The system log on the Linux NFS server will emit a message that an NFS mount request came in.

Check if the image(s) appear(s):

wrkimgclge imgclg(*dev) dev(optbkup01)

Finally, initialize the image file, so you can actually use it:

inzopt vol(*mounted) newvol('backup-20250217') dev(optbkup01) check(*no) threshold(*calc) medfmt(*udf)

Now you can run either a Save 21, or a savchgobj, savdlo dlo(*chg), and sav chgperiod(*lastsave) to backup (changed) things accordingly. See the discussion about differential saves we had prior.

After the saves are finished, vary off. That's important, so changes to VOLUME_LIST happening until the next save get picked up by the subsequent vary on. See above.

vrycfg cfgobj(optbkup01) cfgtype(*dev) status(*off)

The system log on the Linux NFS server will emit a message that an NFS unmount request came in.
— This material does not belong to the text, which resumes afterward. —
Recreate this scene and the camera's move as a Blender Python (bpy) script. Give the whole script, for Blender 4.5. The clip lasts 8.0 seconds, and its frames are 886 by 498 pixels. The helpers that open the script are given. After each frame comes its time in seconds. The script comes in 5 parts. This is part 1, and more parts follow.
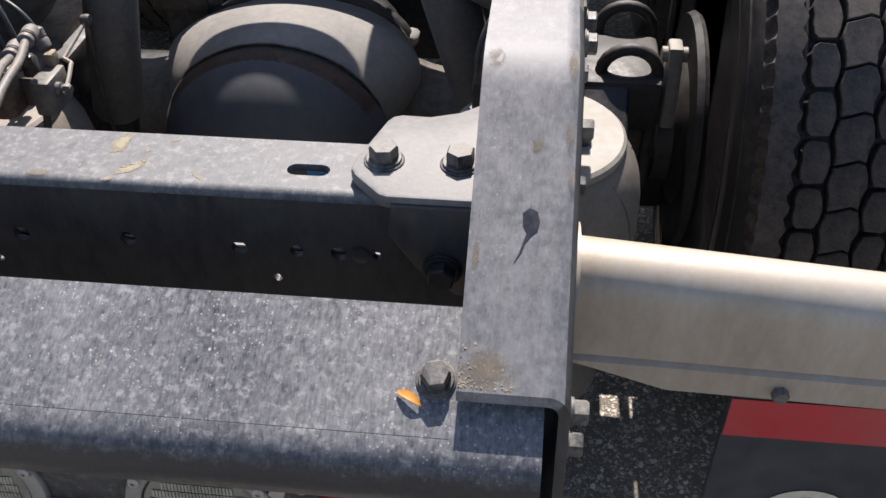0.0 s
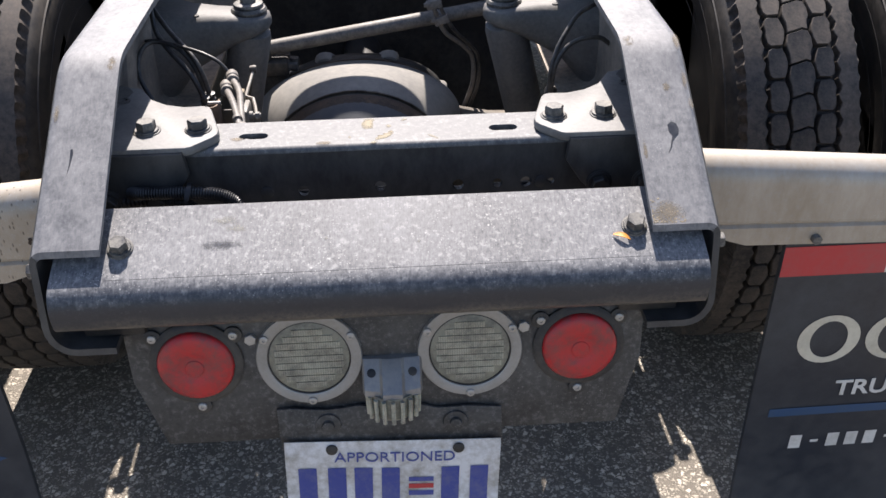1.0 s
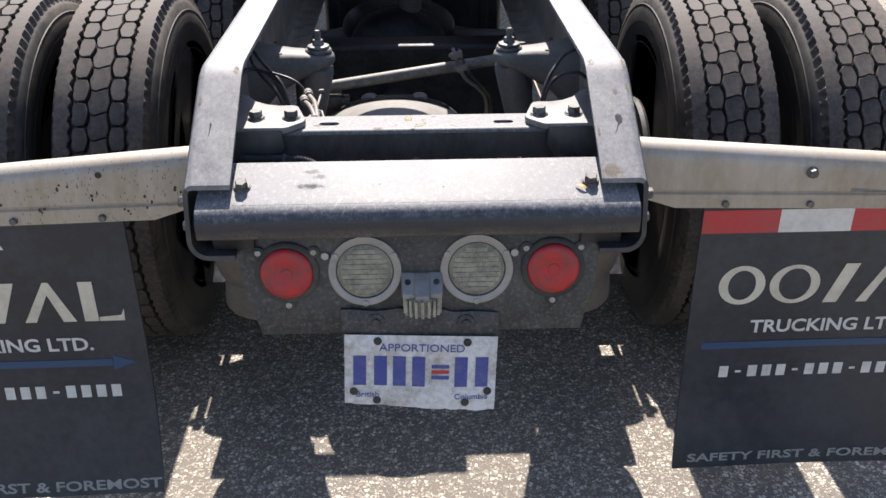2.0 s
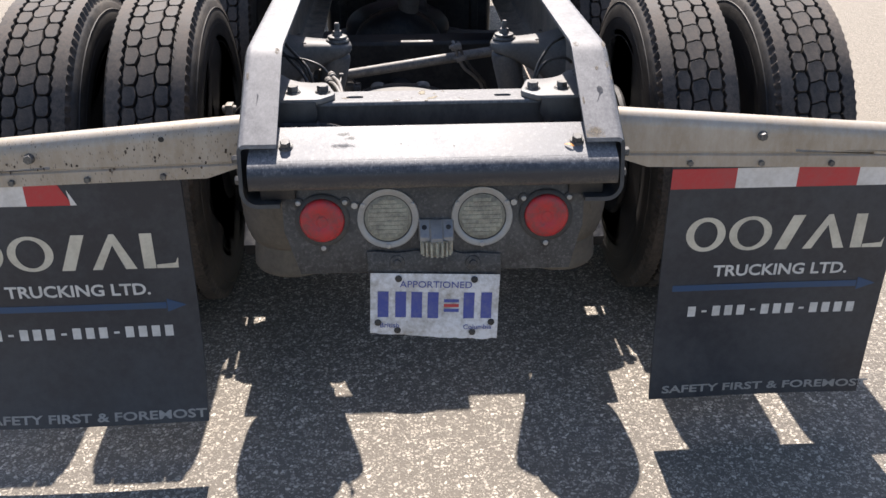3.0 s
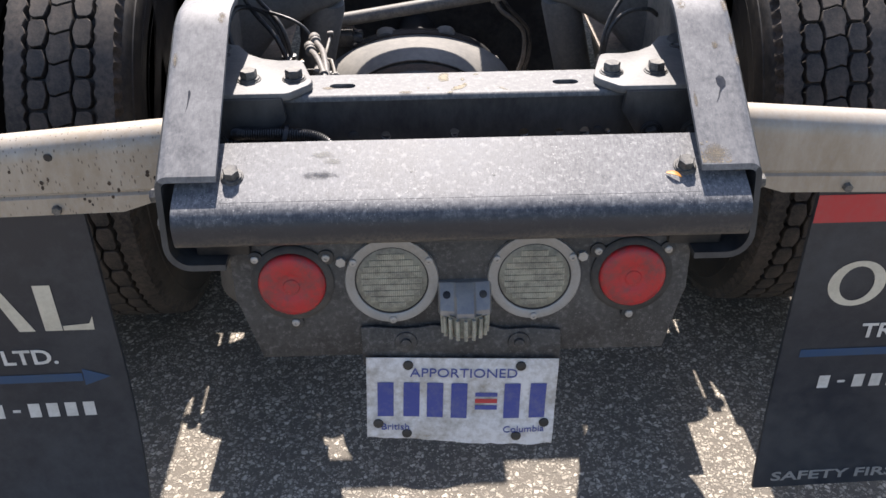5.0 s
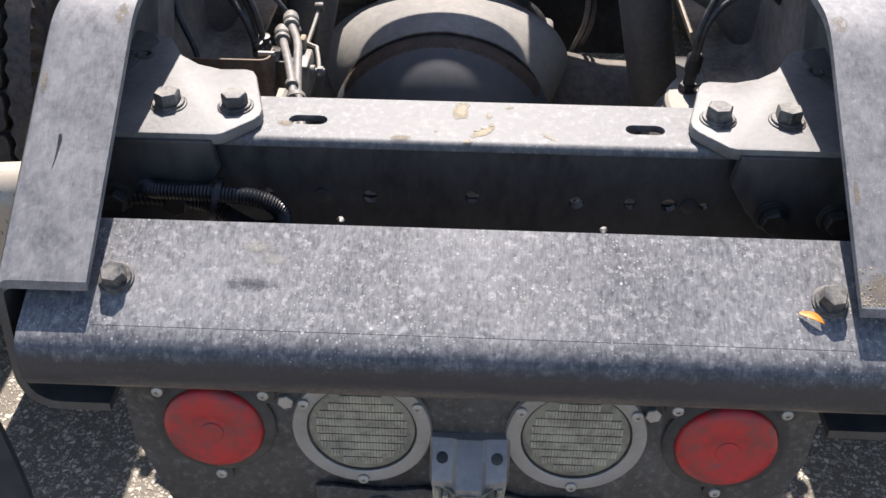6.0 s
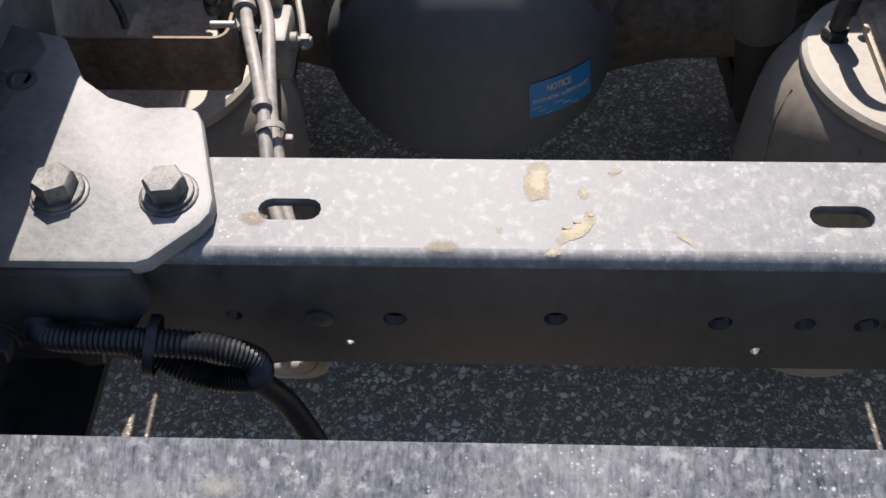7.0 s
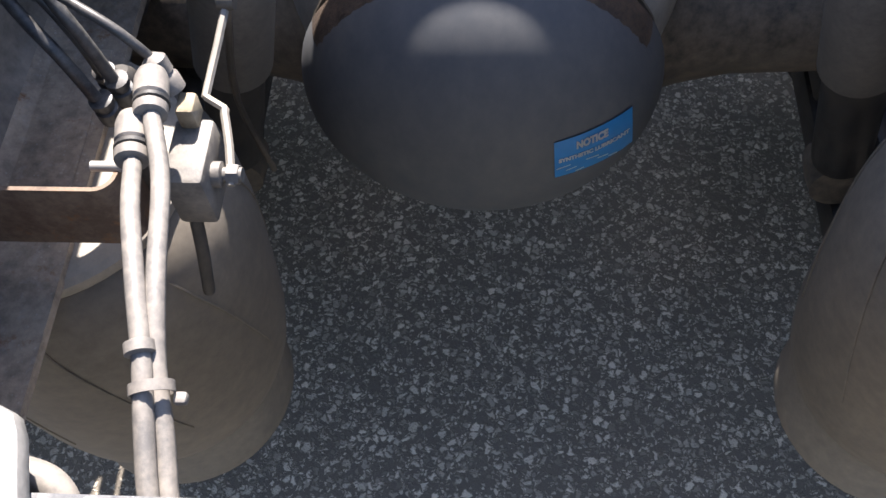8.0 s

You see, that's really straightforward and comparably easy to handle once you avoid the pointed out pitfalls. I would expect some limitations regarding maximum image sizes, which are most likely different for using (save, restore) and IPLing from, and also dependent on the OS release.

What I've described so far is just handling the NFS optical image stuff. If you have further questions, just ask: I might have missed something.

For my preferred way of restore Save 21's in remote image files, see below. For single file restores, you just can vary on the *devd, use wrkimgclge to pick the desired image (date of save), and run the appropriate rstobj, rstdlo, or rst command. And vary off, of course.

I'm interested for this one job I'm doing.
Currently their P9 with four spinners going to LTO6 is dead slow compared to my P9 with internal IBM i to IBM i hosted SSD's going to VTL.

Four rotating disks are most likely the primary bottleneck on this machine. The Power6 I'm nursing had disk after disk experiencing bad sectors (and one completely failing) over the years, and one disk being 100% OK but SMART complaining about counter values indicating failure in the near future.

Thanks to Larry's help, I rearranged the RAID5 to add the SMART complaining disk as hot spare, and have the remaining four disks configured as RAID5. There was (is!) no need for lots of DASD capacity for the duties of that machine, but when it was obtained, all disk slots were filled, also for performance reasons. I was surprised how slow writes had become after the rearrangement. This might be in part also due to a failing cache battery.

Anyway, that machine is on its way to decommission, as soon as I manage to orderly migrate the projects on it to the freshly installed and newer Power7 with underlying VIOS, and SSD storage. Just copying would be possible but the "orderly" also involves writing proper documentation, putting source code into a git repository server, etc. I want to relieve myself from "you're the only one knowing this" duties.

Takes almost 10 times longer for less data. As much as I like VTL thought I should try NFS since they have such stuff and this is yet another of those cases where the future of the hardware is in doubt. Well, anyway, comparisons never hurt.

Definitely. But I think you'll experience disappointment.

Said NFS solution is to me a low entry, low cost remedy for a single machine in a remote DC where changing tapes just isn't feasible, attaching to existing backup infrastructure is at least challenging, and where IBM i is a "loner" besides probably more critical "customary" machines. Also, the amount of data to be handled probably appears laughably little compared to what you're used to. A full save of the "empty" P7 occupies 20 GB. Later, when data and applications are migrated, that might be 21 GB. Or still be rounded down to 20. :-)

Hence, I want to find the best possible solution yielding the least manual intervention possible but with a solid recovery plan. Defective hardware, driving there, etc. is all someone else's problem. :-)

What I've observed is that between pressing return to start a Save 21, and the image file actually growing, minutes pass without apparent activity shown on the console screen running Save 21. I suspect that this might be due to TCP/IP being stopped by the Save 21 logic, and failing to detect TCP/IP has successfully been stopped. Hence no activity for at least the default time of 300 seconds, followed by the same TCP/IP "server stopping" messages. I'll investigate this further, because it's annoying.

I know, any backup should fit with a restore plan. I could say more but this subject is not to chase that squirrel but to at least look at that NFS option.

Well, the restore option I desire most is to import the remote backup directory with NFS into VIOS, essentially mounting over the directory where the various guest installation images are located. I have not yet found time to actually locate those images in the VIOS directory tree, nor did I try out if VIOS (being a somewhat stripped down AIX) can be a NFS client. I'm very skilled in Linux but my first hand experiences with AIX and its possible peculiarities are close to zero.

If this won't work, there's always the possibility to manually upload the last Save 21 image to VIOS. In turn, the file's "sparseness" will be lost and actual zeros will be written. Restore will be delayed, because an extra copy task is required. Not particularly desired. Will keep posting about my findings!

:wq! PoC